Instruction:
Reproduce exactly the lines from the line with "scene.view_settings.keyframe_insert(path, frame=frame(t))" through the line with "np.tan(scene.camera.data.angle / 2)", both included, and no other lines.

Entries with animation source code
********************

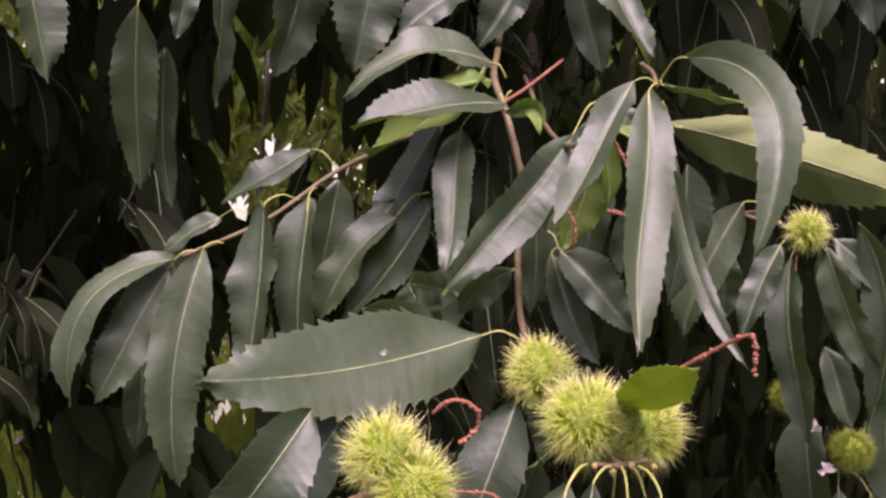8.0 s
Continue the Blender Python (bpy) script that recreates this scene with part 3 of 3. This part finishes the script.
leaf(tp, (-0.034, 0.980, 2.028), (-0.043, 0.980, 1.982), (-0.058, 0.980, 1.930), 0.045, -20, 16, None)
leaf(tp, (0.084, 0.930, 1.963), (0.078, 0.930, 1.918), (0.069, 0.930, 1.868), 0.041, -10, 16, None)

lh = branch_at((-0.161, 0.740, 1.959), "hanging chestnut branch with a dull green bur and long pale leaves")
twig(lh, [(-0.177, 0.736, 1.888), (-0.182, 0.790, 1.925), (-0.205, 0.95, 1.985), (-0.23, 1.2, 2.06)], [0.002, 0.0024, 0.003, 0.004])
leaf(lh, (-0.178, 0.732, 1.882), (-0.189, 0.755, 1.808), (-0.194, 0.775, 1.722), 0.041, -12, 14, (-0.176, 0.737, 1.890))
leaf(lh, (-0.165, 0.760, 1.845), (-0.176, 0.790, 1.782), (-0.172, 0.795, 1.702), 0.032, -30, 12, None)
leaf(lh, (-0.262, 0.860, 2.012), (-0.188, 0.810, 1.957), (-0.116, 0.755, 1.904), 0.060, 14, 16, (-0.275, 0.880, 2.025))
leaf(lh, (-0.236, 0.700, 2.015), (-0.226, 0.690, 1.962), (-0.214, 0.680, 1.915), 0.046, 0, 16, None)
leaf(lh, (-0.254, 0.700, 1.950), (-0.247, 0.690, 1.888), (-0.236, 0.682, 1.824), 0.046, 24, 14, None)
leaf(lh, (-0.283, 0.710, 2.000), (-0.266, 0.700, 1.930), (-0.246, 0.690, 1.860), 0.048, 10, 14, None)
leaf(lh, (-0.228, 0.730, 1.955), (-0.212, 0.725, 1.922), (-0.190, 0.715, 1.885), 0.042, 10, 14, None)
leaf(lh, (-0.113, 0.750, 1.925), (-0.116, 0.750, 1.871), (-0.119, 0.750, 1.799), 0.033, 50, 16, None)
leaf(lh, (-0.145, 0.760, 1.917), (-0.146, 0.760, 1.890), (-0.154, 0.755, 1.854), 0.024, 25, 16, None)
bur(lh, [((-0.184, 0.785, 1.916), 0.021)], 0.012, 220, 9, dull=True)

ml = branch_at((-0.018, 0.655, 1.761), "slender chestnut twig with a row of hanging leaves")
twig(ml, [(-0.125, 0.605, 1.708), (-0.117, 0.610, 1.710), (-0.066, 0.625, 1.731), (-0.018, 0.655, 1.761), (0.025, 0.675, 1.781), (0.055, 0.70, 1.795), (0.09, 0.85, 1.83)], [0.0012, 0.0015, 0.0018, 0.002, 0.0022, 0.0023])
leaf(ml, (-0.132, 0.610, 1.703), (-0.178, 0.575, 1.690), (-0.202, 0.570, 1.605), 0.035, -50, 12, (-0.117, 0.610, 1.710))
leaf(ml, (-0.135, 0.610, 1.699), (-0.158, 0.590, 1.658), (-0.189, 0.580, 1.602), 0.040, -8, 12, (-0.114, 0.610, 1.711))
leaf(ml, (-0.109, 0.605, 1.714), (-0.124, 0.585, 1.661), (-0.130, 0.580, 1.536), 0.044, -8, 16, (-0.096, 0.612, 1.716))
leaf(ml, (-0.065, 0.615, 1.746), (-0.068, 0.595, 1.700), (-0.078, 0.585, 1.616), 0.045, -44, 16, (-0.042, 0.630, 1.745))
leaf(ml, (-0.035, 0.630, 1.747), (-0.039, 0.610, 1.700), (-0.041, 0.600, 1.628), 0.048, -48, 16, (-0.030, 0.645, 1.751))
leaf(ml, (-0.035, 0.670, 1.777), (-0.062, 0.665, 1.762), (-0.107, 0.670, 1.733), 0.031, -45, 16, (-0.014, 0.660, 1.761))
leaf(ml, (-0.104, 0.650, 1.727), (-0.126, 0.650, 1.715), (-0.148, 0.650, 1.697), 0.021, -50, 16, (-0.081, 0.640, 1.732))
leaf(ml, (-0.015, 0.680, 1.751), (-0.022, 0.680, 1.714), (-0.034, 0.680, 1.666), 0.038, 30, 12, None)
leaf(ml, (-0.175, 0.660, 1.643), (-0.173, 0.660, 1.595), (-0.182, 0.660, 1.526), 0.037, 20, 12, None)

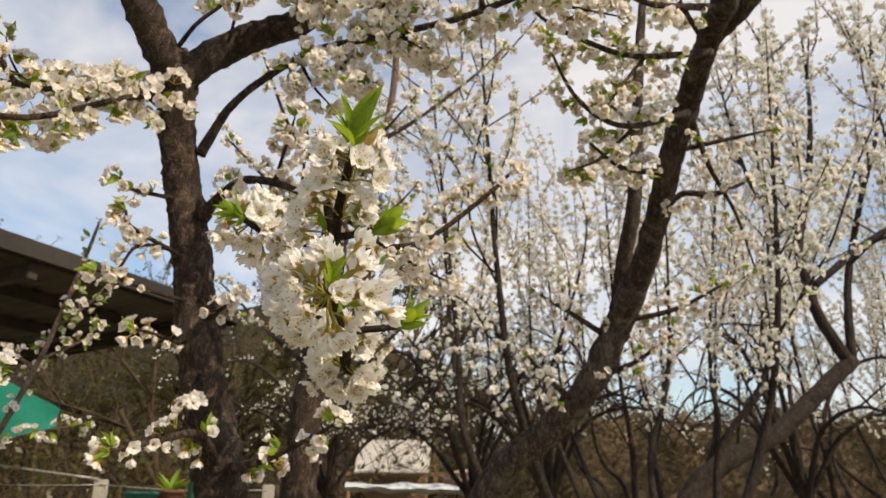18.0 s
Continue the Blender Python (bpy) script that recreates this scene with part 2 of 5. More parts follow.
PETAL_WARM = material("petal_cream", petal_build((0.91, 0.79, 0.72), 1.0, 0.5))
PETAL_BASE = material("petal_base", petal_build((0.88, 0.66, 0.40)))
ANTHER = material("anther", plain((0.38, 0.18, 0.04), (0.62, 0.36, 0.09), 900.0, 0.6))
FILAMENT = material("filament", plain((0.80, 0.80, 0.62), (0.86, 0.86, 0.74), 300.0, 0.5))
CALYX = material("calyx", leaf_build((0.34, 0.36, 0.06), (0.50, 0.38, 0.09), (0.60, 0.50, 0.12)))
SEPAL = material("sepal", leaf_build((0.50, 0.26, 0.09), (0.56, 0.36, 0.14), (0.70, 0.42, 0.16)))
LEAF = material("young_leaf", leaf_build((0.12, 0.24, 0.022), (0.27, 0.40, 0.045), (0.44, 0.56, 0.04)))
LEAF_TIP = material("red_tinged_leaf", leaf_build((0.30, 0.13, 0.05), (0.32, 0.30, 0.07), (0.6, 0.35, 0.12)))
BRICK = material("brick", brick_build)
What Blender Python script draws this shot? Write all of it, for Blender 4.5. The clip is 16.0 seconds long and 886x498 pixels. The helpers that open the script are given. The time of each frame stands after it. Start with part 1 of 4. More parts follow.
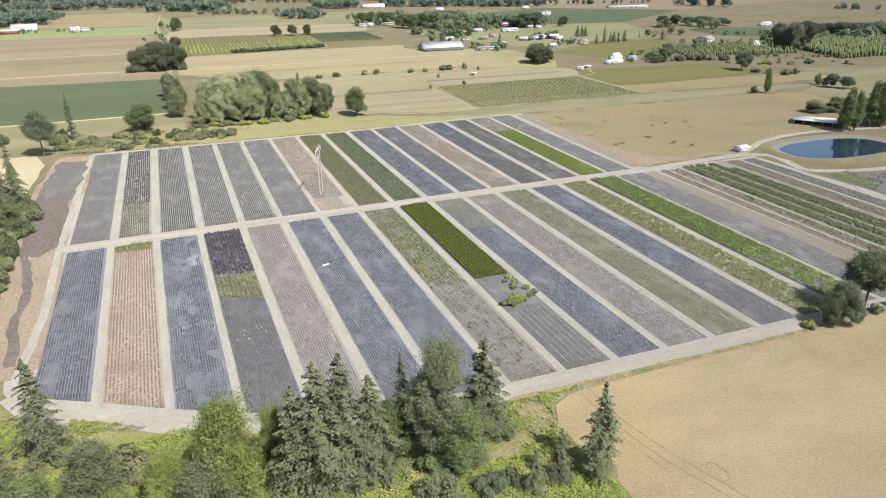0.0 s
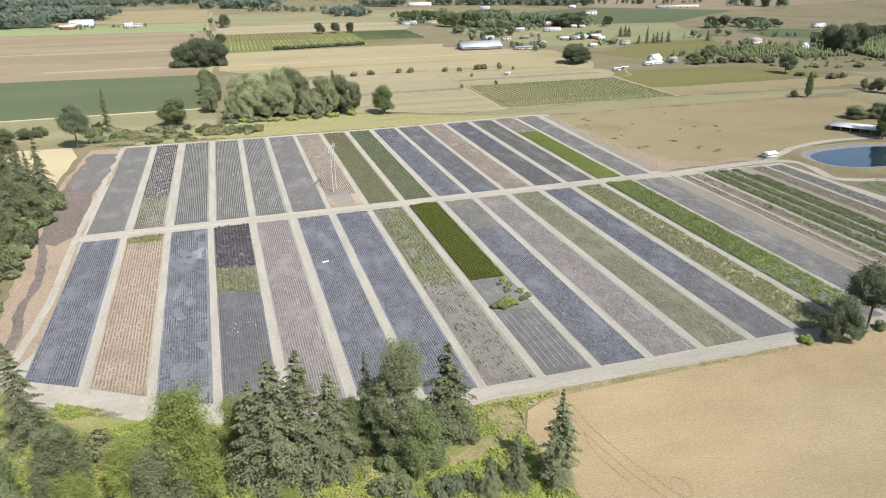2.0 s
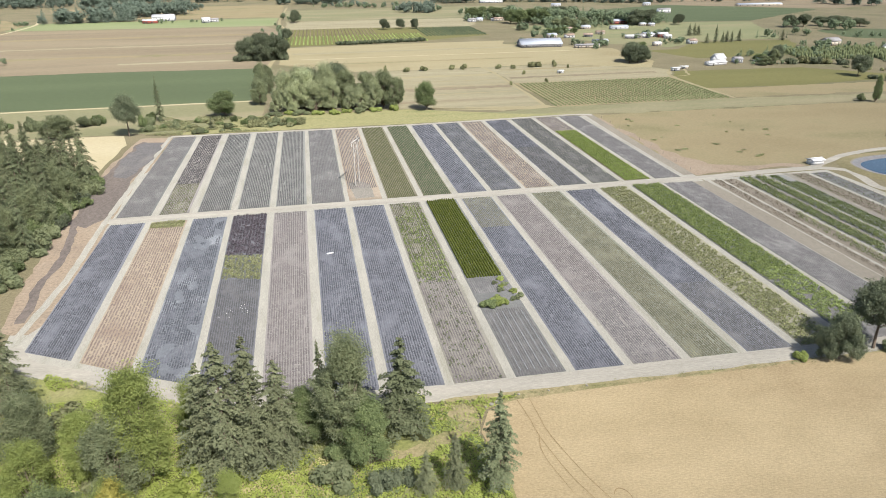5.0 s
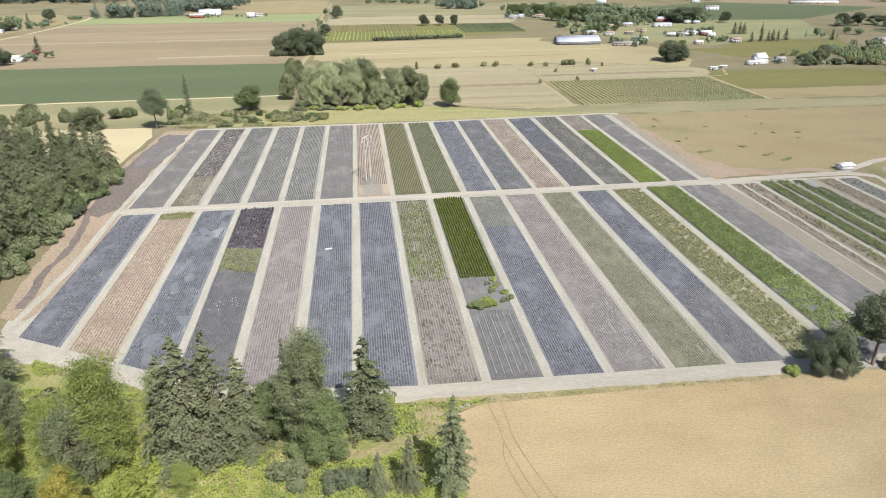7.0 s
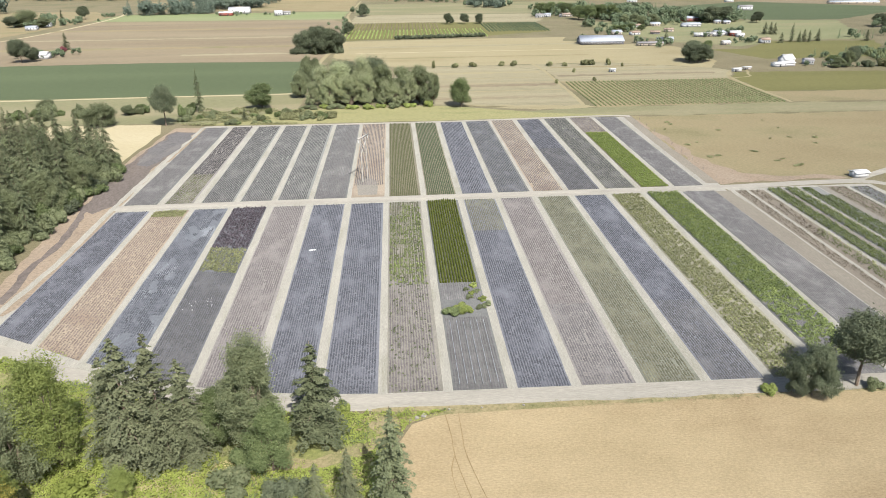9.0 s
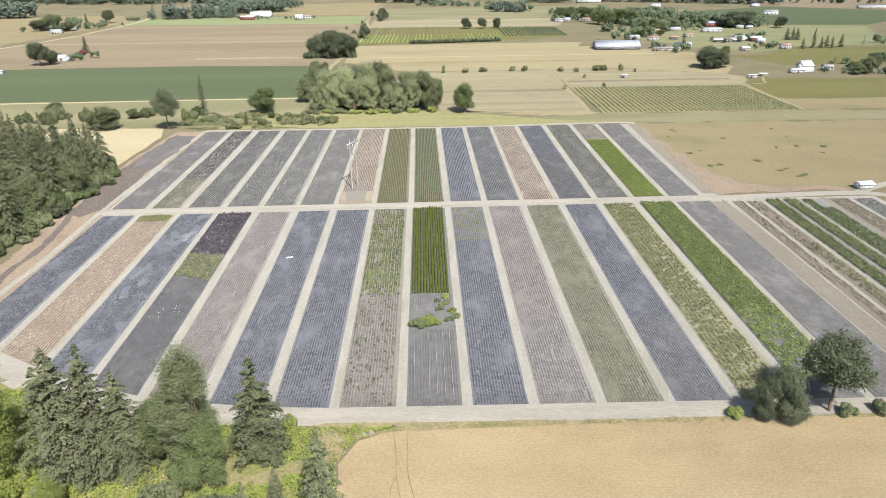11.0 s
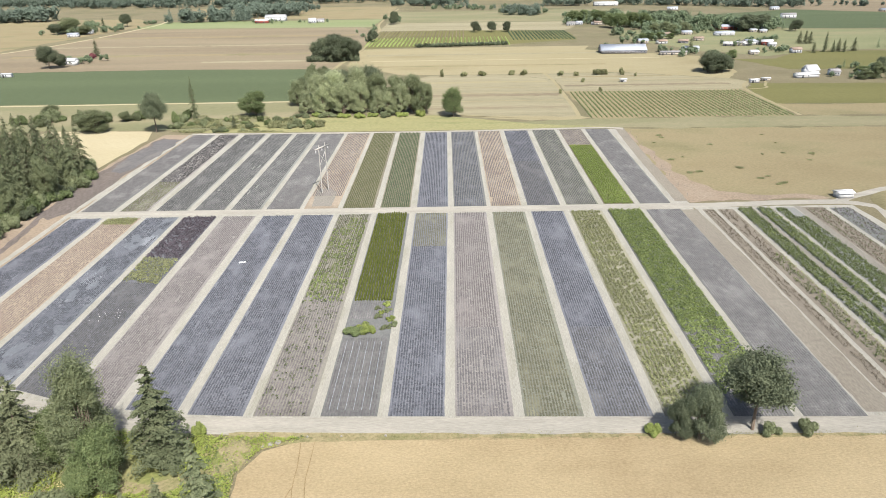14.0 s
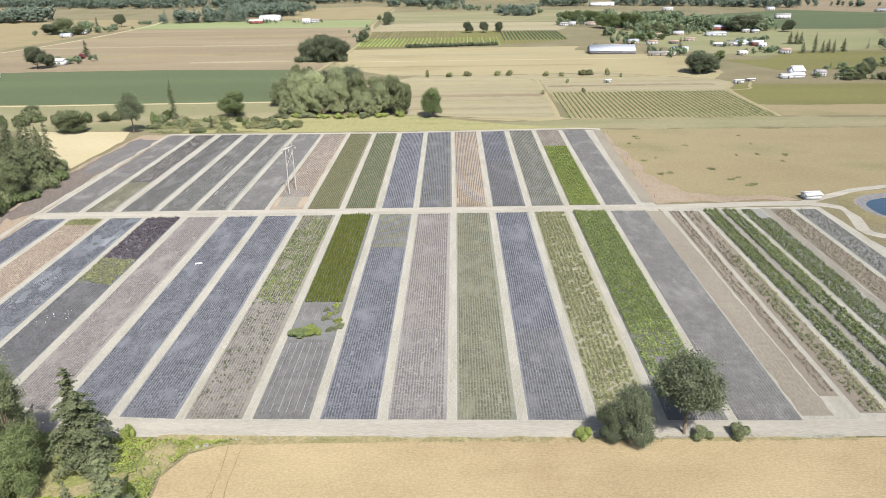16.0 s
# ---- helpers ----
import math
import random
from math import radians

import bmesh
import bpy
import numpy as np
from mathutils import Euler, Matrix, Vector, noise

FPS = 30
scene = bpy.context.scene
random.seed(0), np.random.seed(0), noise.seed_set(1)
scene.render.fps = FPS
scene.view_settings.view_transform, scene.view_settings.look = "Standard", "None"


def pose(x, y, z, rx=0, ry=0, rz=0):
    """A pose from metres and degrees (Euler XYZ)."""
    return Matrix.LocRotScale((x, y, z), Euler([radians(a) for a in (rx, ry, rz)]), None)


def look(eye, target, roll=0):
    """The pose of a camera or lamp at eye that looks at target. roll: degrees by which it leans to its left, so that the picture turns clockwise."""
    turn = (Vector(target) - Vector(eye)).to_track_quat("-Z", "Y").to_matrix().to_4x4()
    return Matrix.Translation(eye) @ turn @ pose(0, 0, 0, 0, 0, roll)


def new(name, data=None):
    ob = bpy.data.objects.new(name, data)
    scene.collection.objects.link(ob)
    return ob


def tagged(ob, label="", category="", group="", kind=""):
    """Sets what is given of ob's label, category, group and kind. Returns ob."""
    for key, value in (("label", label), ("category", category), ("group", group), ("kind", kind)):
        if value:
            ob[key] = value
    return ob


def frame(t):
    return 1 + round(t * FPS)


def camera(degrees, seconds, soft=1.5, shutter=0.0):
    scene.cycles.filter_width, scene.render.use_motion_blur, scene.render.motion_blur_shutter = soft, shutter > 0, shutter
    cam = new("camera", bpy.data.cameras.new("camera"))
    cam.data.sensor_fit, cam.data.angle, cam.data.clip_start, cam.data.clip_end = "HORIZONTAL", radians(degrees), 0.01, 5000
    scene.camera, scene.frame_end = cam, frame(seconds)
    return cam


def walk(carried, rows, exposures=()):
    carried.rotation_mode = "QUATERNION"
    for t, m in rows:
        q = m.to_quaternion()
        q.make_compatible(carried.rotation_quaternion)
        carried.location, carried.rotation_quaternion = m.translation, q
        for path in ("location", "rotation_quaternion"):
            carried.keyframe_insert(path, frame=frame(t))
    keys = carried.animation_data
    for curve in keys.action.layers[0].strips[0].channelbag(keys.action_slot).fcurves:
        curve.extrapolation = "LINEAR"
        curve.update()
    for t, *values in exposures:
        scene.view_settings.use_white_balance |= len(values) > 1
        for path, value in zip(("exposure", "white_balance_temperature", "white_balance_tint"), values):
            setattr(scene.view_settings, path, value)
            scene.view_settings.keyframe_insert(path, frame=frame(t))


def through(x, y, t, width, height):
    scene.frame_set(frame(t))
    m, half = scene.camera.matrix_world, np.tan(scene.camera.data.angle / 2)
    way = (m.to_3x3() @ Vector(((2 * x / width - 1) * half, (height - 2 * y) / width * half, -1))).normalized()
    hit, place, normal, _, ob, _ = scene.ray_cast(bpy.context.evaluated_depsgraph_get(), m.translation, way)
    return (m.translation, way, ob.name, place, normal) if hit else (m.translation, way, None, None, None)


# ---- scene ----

********************

Answer below:
            scene.view_settings.keyframe_insert(path, frame=frame(t))


def through(x, y, t, width, height):
    scene.frame_set(frame(t))
    m, half = scene.camera.matrix_world, np.tan(scene.camera.data.angle / 2)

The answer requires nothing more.